Stephanie Clifford, better known by her porn name, Stormy Daniels, told Anderson Cooper in her long-awaited “60 Minutes” interview that a mystery man in a Las Vegas parking lot threatened her to “leave Trump alone” in 2011.
Clifford said in the interview that her relationship with President Trump was entirely consensual, and that they had sex only once, in July 2006, in Lake Tahoe — during a dinner date in which she also spanked him with a magazine with his picture on the the cover. Trump’s team has denied any affair.
Clifford’s attorney said before the interview that she was physically threatened not to speak out about Trump. But until she spoke to “60 Minutes” interview, she has never described such a threat in detail.
She told Cooper that a man threatened her in a Las Vegas parking lot in 2011, after she first sold her story of an affair with Trump to a magazine.

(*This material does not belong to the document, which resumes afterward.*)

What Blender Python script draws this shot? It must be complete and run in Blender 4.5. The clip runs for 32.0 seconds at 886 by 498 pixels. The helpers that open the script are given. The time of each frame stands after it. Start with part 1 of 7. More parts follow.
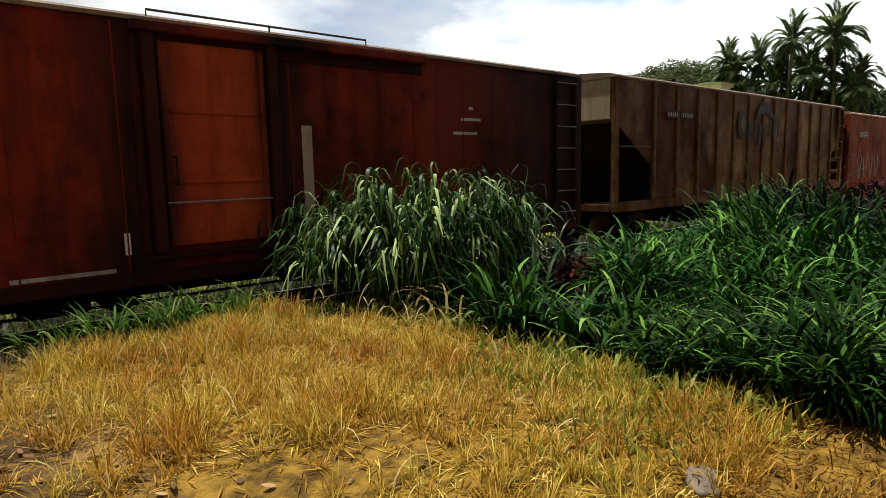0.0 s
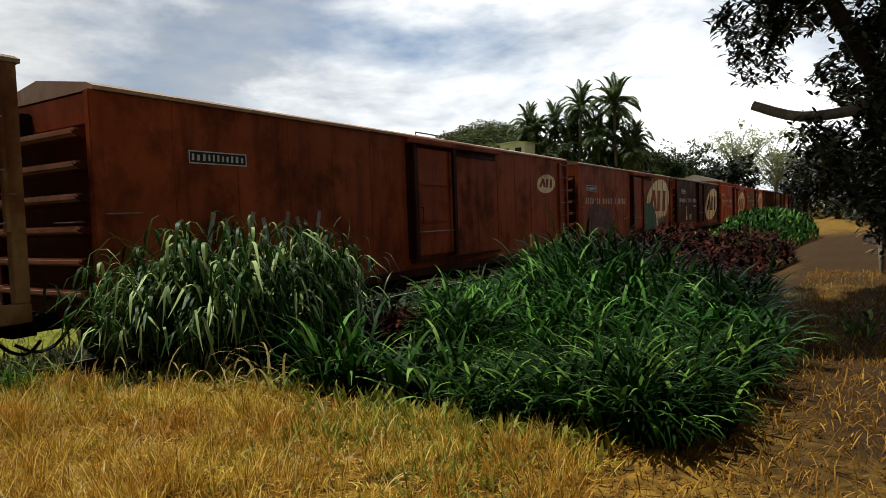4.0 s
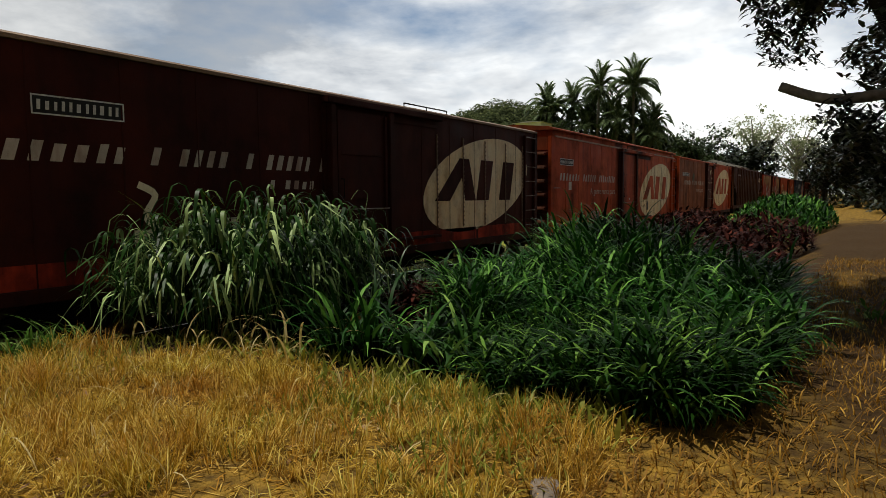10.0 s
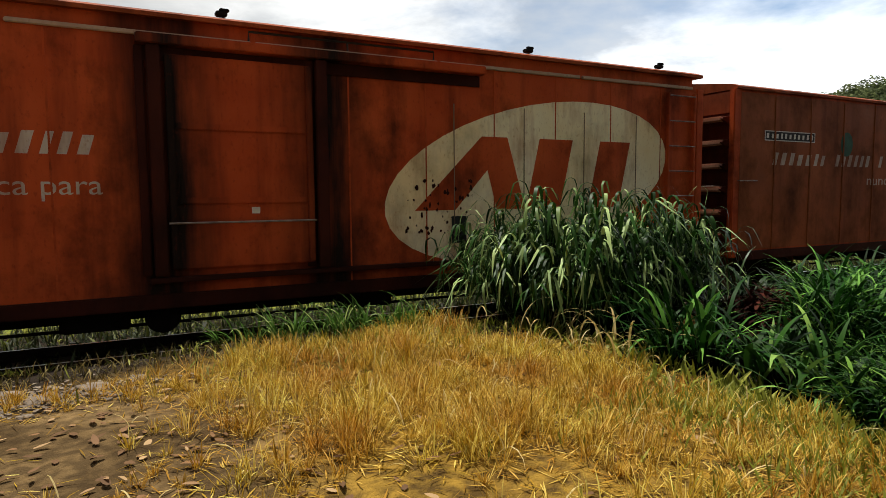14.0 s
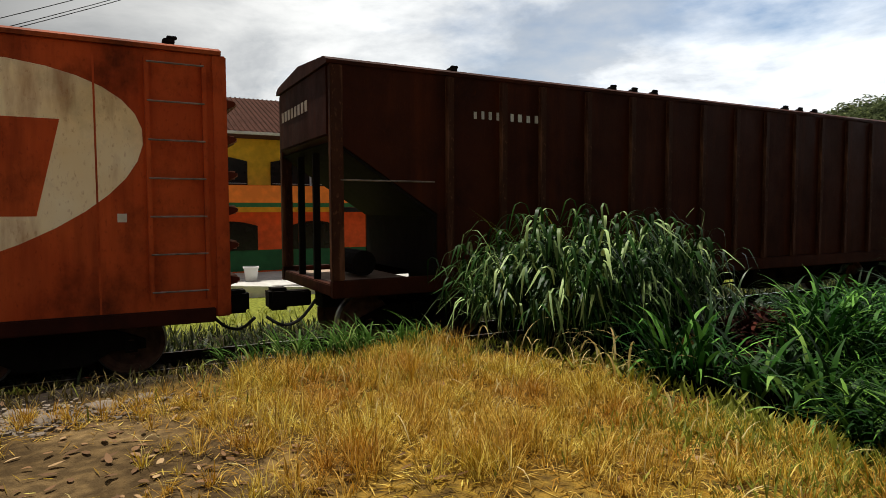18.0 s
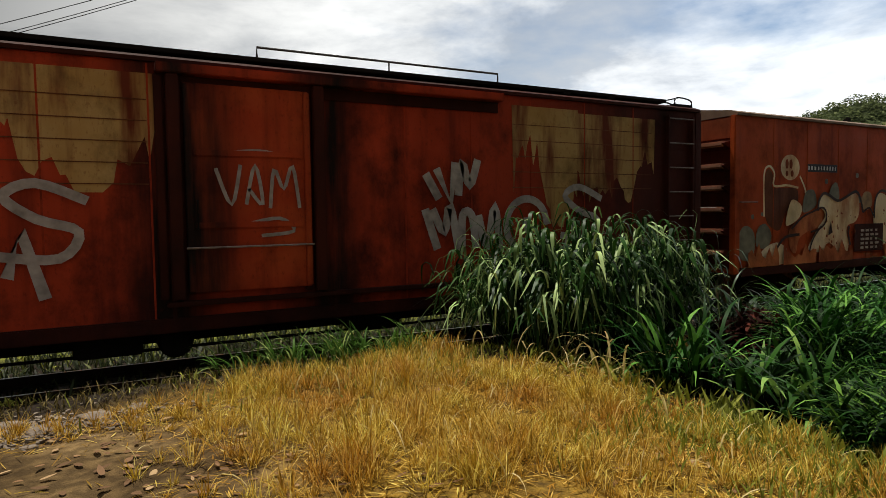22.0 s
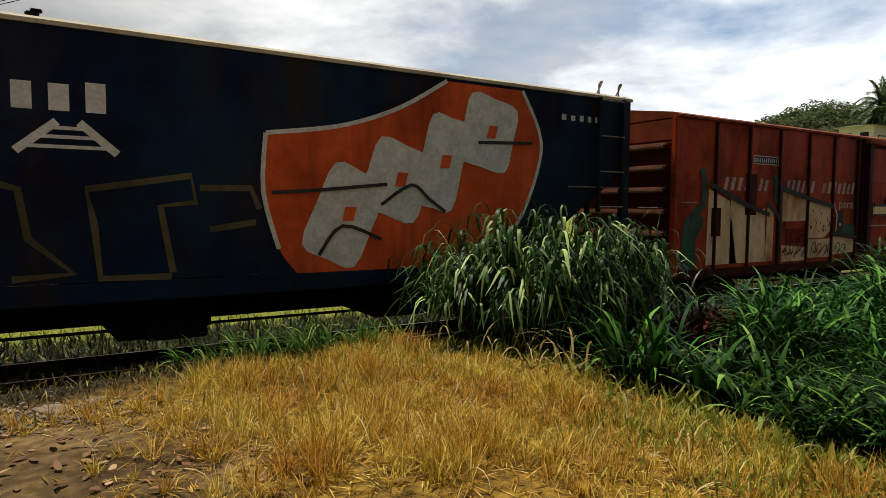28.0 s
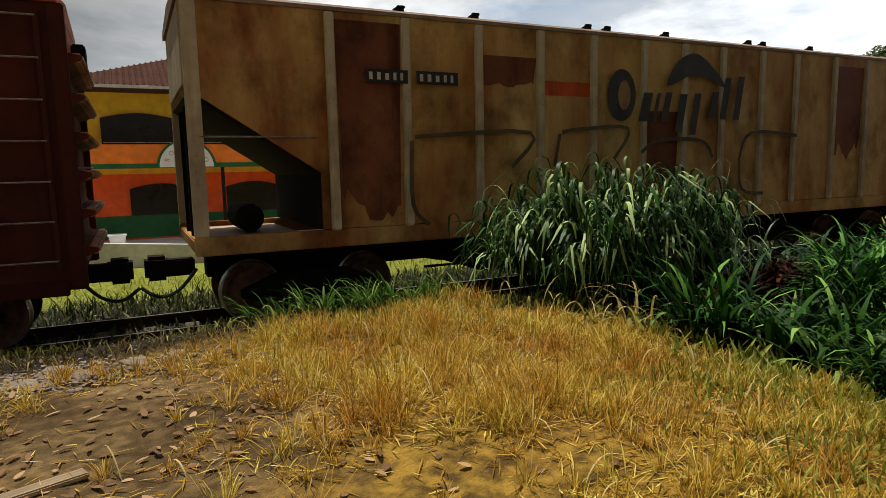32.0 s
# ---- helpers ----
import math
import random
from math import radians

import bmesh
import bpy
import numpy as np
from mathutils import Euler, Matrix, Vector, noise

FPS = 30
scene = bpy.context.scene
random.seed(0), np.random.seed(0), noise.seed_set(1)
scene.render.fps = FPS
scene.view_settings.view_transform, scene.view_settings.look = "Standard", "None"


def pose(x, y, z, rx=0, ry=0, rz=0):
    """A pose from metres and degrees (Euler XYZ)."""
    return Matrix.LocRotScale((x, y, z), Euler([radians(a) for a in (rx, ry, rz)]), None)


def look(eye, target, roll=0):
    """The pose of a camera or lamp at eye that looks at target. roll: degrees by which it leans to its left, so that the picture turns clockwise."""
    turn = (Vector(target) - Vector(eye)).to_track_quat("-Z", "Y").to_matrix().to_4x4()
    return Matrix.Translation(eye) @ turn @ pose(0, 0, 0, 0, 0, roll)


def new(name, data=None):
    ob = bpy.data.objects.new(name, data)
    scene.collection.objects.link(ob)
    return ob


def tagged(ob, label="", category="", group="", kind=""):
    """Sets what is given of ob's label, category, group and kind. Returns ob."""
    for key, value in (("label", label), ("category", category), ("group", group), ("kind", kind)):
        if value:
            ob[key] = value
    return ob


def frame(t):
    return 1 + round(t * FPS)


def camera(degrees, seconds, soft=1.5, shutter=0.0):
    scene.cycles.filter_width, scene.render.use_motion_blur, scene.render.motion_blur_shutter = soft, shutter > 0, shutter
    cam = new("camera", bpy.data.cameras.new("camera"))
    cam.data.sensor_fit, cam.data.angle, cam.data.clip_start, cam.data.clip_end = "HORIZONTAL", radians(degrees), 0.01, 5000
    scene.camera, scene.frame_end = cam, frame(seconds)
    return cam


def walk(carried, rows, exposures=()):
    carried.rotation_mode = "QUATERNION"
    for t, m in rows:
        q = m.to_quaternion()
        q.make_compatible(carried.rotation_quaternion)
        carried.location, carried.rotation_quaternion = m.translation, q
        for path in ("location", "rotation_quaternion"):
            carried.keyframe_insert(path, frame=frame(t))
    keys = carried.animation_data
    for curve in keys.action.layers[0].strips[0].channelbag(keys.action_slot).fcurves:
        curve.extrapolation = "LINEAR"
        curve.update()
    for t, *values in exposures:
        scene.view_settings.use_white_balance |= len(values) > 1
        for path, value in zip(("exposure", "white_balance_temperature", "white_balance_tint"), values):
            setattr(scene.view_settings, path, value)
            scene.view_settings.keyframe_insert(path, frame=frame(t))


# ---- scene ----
cam = camera(69.97, 32.0, soft=0.85)
# seconds, place, yaw, pitch, roll
PATH = [
    (0.0, 0.057, -0.054, 2.120, -41.87, -7.22, -1.36),
    (0.5, 0.064, -0.057, 2.127, -52.03, -7.65, -3.59),
    (1.0, 0.084, -0.048, 2.122, -55.14, -4.95, -1.55),
    (1.5, 0.086, -0.060, 2.127, -59.91, -5.39, -2.13),
    (2.0, 0.093, -0.054, 2.120, -60.71, -4.83, -2.27),
    (2.5, 0.094, -0.050, 2.122, -65.44, -4.38, -1.51),
    (3.0, 0.083, -0.051, 2.125, -62.70, -4.47, -2.24),
    (3.5, 0.093, -0.044, 2.123, -59.19, -3.91, -2.30),
    (5.5, 0.111, 0.037, 2.060, -56.67, -2.14, -1.45),
    (6.0, 0.099, 0.039, 2.064, -56.65, -2.51, -0.43),
    (6.5, 0.102, 0.048, 2.056, -56.30, -2.81, -0.69),
    (7.0, 0.101, 0.056, 2.059, -53.44, -2.54, -0.27),
    (7.5, 0.101, 0.048, 2.058, -51.60, -3.48, -0.41),
    (8.0, 0.122, 0.026, 2.053, -58.31, -4.88, -0.86),
    (8.5, 0.123, 0.022, 2.049, -59.71, -4.42, -0.53),
    (9.0, 0.121, 0.028, 2.041, -62.45, -3.82, 0.32),
    (9.5, 0.125, 0.001, 2.066, -62.96, -4.85, -0.97),
    (10.0, 0.089, 0.040, 2.059, -56.66, -4.77, -0.41),
    (10.5, 0.080, 0.032, 2.068, -50.24, -1.66, 2.22),
    (11.0, 0.080, 0.039, 2.059, -50.01, -2.22, 0.40),
    (11.5, 0.055, 0.052, 2.052, -44.71, -2.01, -0.15),
    (12.0, 0.044, 0.045, 2.055, -37.18, -5.07, -0.84),
    (12.5, 0.030, 0.047, 2.050, -32.18, -5.58, -0.79),
    (13.0, 0.050, 0.074, 2.043, -29.07, -6.54, -1.60),
    (13.5, 0.043, 0.071, 2.054, -29.13, -5.14, 0.37),
    (14.0, 0.038, 0.070, 2.049, -27.65, -4.78, -0.46),
    (14.5, 0.038, 0.069, 2.055, -29.38, -4.88, -0.29),
    (16.5, -0.064, 0.002, 2.117, -30.43, -3.83, -1.18),
    (17.0, -0.076, -0.001, 2.129, -29.87, -4.08, -1.21),
    (17.5, -0.106, 0.000, 2.136, -28.23, -3.96, -0.49),
    (18.0, -0.081, -0.008, 2.118, -27.97, -3.41, -0.17),
    (18.5, -0.082, -0.000, 2.127, -29.14, -4.01, -0.16),
    (19.0, -0.076, 0.005, 2.131, -29.04, -3.63, -0.19),
    (19.5, -0.080, 0.002, 2.117, -29.81, -3.33, -0.42),
    (20.0, -0.068, 0.002, 2.111, -29.69, -3.56, -0.46),
    (20.5, -0.067, 0.002, 2.126, -29.53, -3.74, -0.90),
    (21.0, -0.080, -0.003, 2.132, -28.68, -3.38, -0.78),
    (21.5, -0.072, -0.007, 2.114, -27.77, -3.37, -1.12),
    (22.0, -0.065, -0.005, 2.136, -28.45, -3.11, -0.83),
    (22.5, -0.069, -0.008, 2.138, -29.00, -2.89, -0.63),
    (23.0, -0.052, -0.012, 2.137, -29.53, -2.94, 0.86),
    (23.5, -0.070, -0.013, 2.132, -30.82, -3.24, 1.02),
    (24.0, -0.064, -0.010, 2.138, -31.28, -3.71, 0.11),
    (24.5, -0.062, -0.017, 2.110, -31.68, -3.90, 0.16),
    (25.0, -0.060, -0.016, 2.122, -30.83, -3.46, 0.88),
    (25.5, -0.054, -0.009, 2.140, -31.28, -3.92, 0.39),
    (27.5, -0.041, -0.024, 2.143, -30.91, -3.21, 0.84),
    (28.0, -0.091, -0.014, 2.149, -31.55, -3.64, 0.33),
    (28.5, -0.076, -0.020, 2.136, -31.26, -3.19, 0.89),
    (29.0, -0.084, -0.023, 2.125, -31.25, -2.62, 0.59),
    (29.5, -0.076, -0.026, 2.127, -32.32, -4.32, 0.46),
    (30.0, -0.074, -0.035, 2.127, -34.57, -4.78, -0.56),
    (30.5, -0.034, -0.039, 2.132, -33.38, -4.38, -0.56),
    (31.0, -0.072, -0.026, 2.134, -30.25, -4.66, 0.08),
    (31.5, -0.087, -0.014, 2.127, -27.44, -6.07, 0.12),
    (32.0, -0.077, -0.014, 2.118, -25.96, -7.35, -1.18),
]
EXPO = [(t, e, 6450, 8) for t, e in ((0.0, 0.17), (0.5, 0.1), (1.0, 0.03), (2.0, -0.15), (3.0, -0.2), (5.5, -0.48), (8.0, -0.58), (9.0, -0.55), (10.5, -0.5), (11.5, -0.4), (12.0, -0.25), (12.5, 0.0), (13.0, 0.1), (14.5, 0.15), (17.0, 0.0), (19.0, -0.05), (25.0, -0.1), (28.0, -0.12), (31.0, -0.2), (32.0, -0.05))]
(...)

“I was in a parking lot, going to a fitness class with my infant daughter. Taking, you know, the seats facing backwards in the backseat, diaper bag, you know, gettin’ all the stuff out. And a guy walked up on me and said to me, ‘Leave Trump alone. Forget the story.’ And then he leaned around and looked at my daughter and said, ‘That’s a beautiful little girl. It’d be a shame if something happened to her mom.’ And then he was gone.”
She said she did not go to the police because she was scared, but that she could identify the Vegas mystery man if she saw him again today.
The spanking story isn’t new — Mother Jones magazine reported it in January, after The Wall Street Journal reported that Clifford signed a hush agreement in October 2016, in exchange for $130,000 paid by Trump’s lawyer, Michael Cohen. But she elaborated on the spanking story under questioning from Cooper.
She said Trump invited her to dinner at his hotel suite after a celebrity golf tournament, and boasted about himself, showing her a magazine with his picture on the cover.
“And so I was like… ‘Does this normally work for you?’ And he looked very taken back, like, he didn’t really understand what I was saying. … And I was like, ‘Someone should take that magazine and spank you with it.’”
She said he looked surprised.
“I don’t think anyone’s ever spoken to him like that, especially, you know, a young woman who looked like me. And I said, you know, ‘Give me that,’ and I just remember him going, ‘You wouldn’t.’ ‘Hand it over.’ And — so he did, and I was like, turn around, drop ’em.’”
She said he was wearing underwear, and she “gave him a couple swats,” jokingly. After that, he “became like more appropriate,” she said. They had sex later that night, she added.
Clifford said she had no sexual attraction to Trump, and that they stayed in touch in part because he dangled the possibility of her appearing on “Celebrity Apprentice.” He asked her to meet to discuss the possibility a year after the July 2006 encounter. He made her sit through “Shark Week” with him, and indicated he wanted to have sex again — but she declined, she said.
She sold her story to a sister publication of In Touch magazine in 2011 for $15,000, she said. The magazine decided not to run the story because Cohen threatened to sue, two former employees told “60 Minutes.” But In Touch ran the interview this year after the Wall Street Journal reported on the $130,000 payment.
She said she believes some people have tried to use her story to further their own agendas.
“This is not a #MeToo. I was not a victim. I’ve never said I was a victim,” she told Cooper.
Clifford’s attorney, Michael Avenatti, acknowledged in the interview that she previously denied an affair with Trump, including when The Journal published the story on the payment.
“I think there’s no question that it calls into question her credibility. I also think that there’s no question that when the American people take all of the facts and evidence into consideration, that they are going to conclude that this woman is telling the truth,” Avenatti said.
The agreement with Trump requires her to turn over all images and messages involving Trump. Asked if she had done so, she told Cooper: “I can’t answer that right now… My attorney has recommended that I don’t discuss those things.”
Cohen has said that under the agreement, Clifford must pay $1 million every time she speaks about the affair, and could be forced to pay up to $20 million. Avenatti told “60 Minutes” that that threat was no different than the one in Vegas.
“60 Minutes” also interviewed Trevor Potter, a former chairman of the Federal Election Commission appointed by President George H.W. Bush, who said the $130,000 payment could violate campaign finance laws. That possibility has also been previously reported.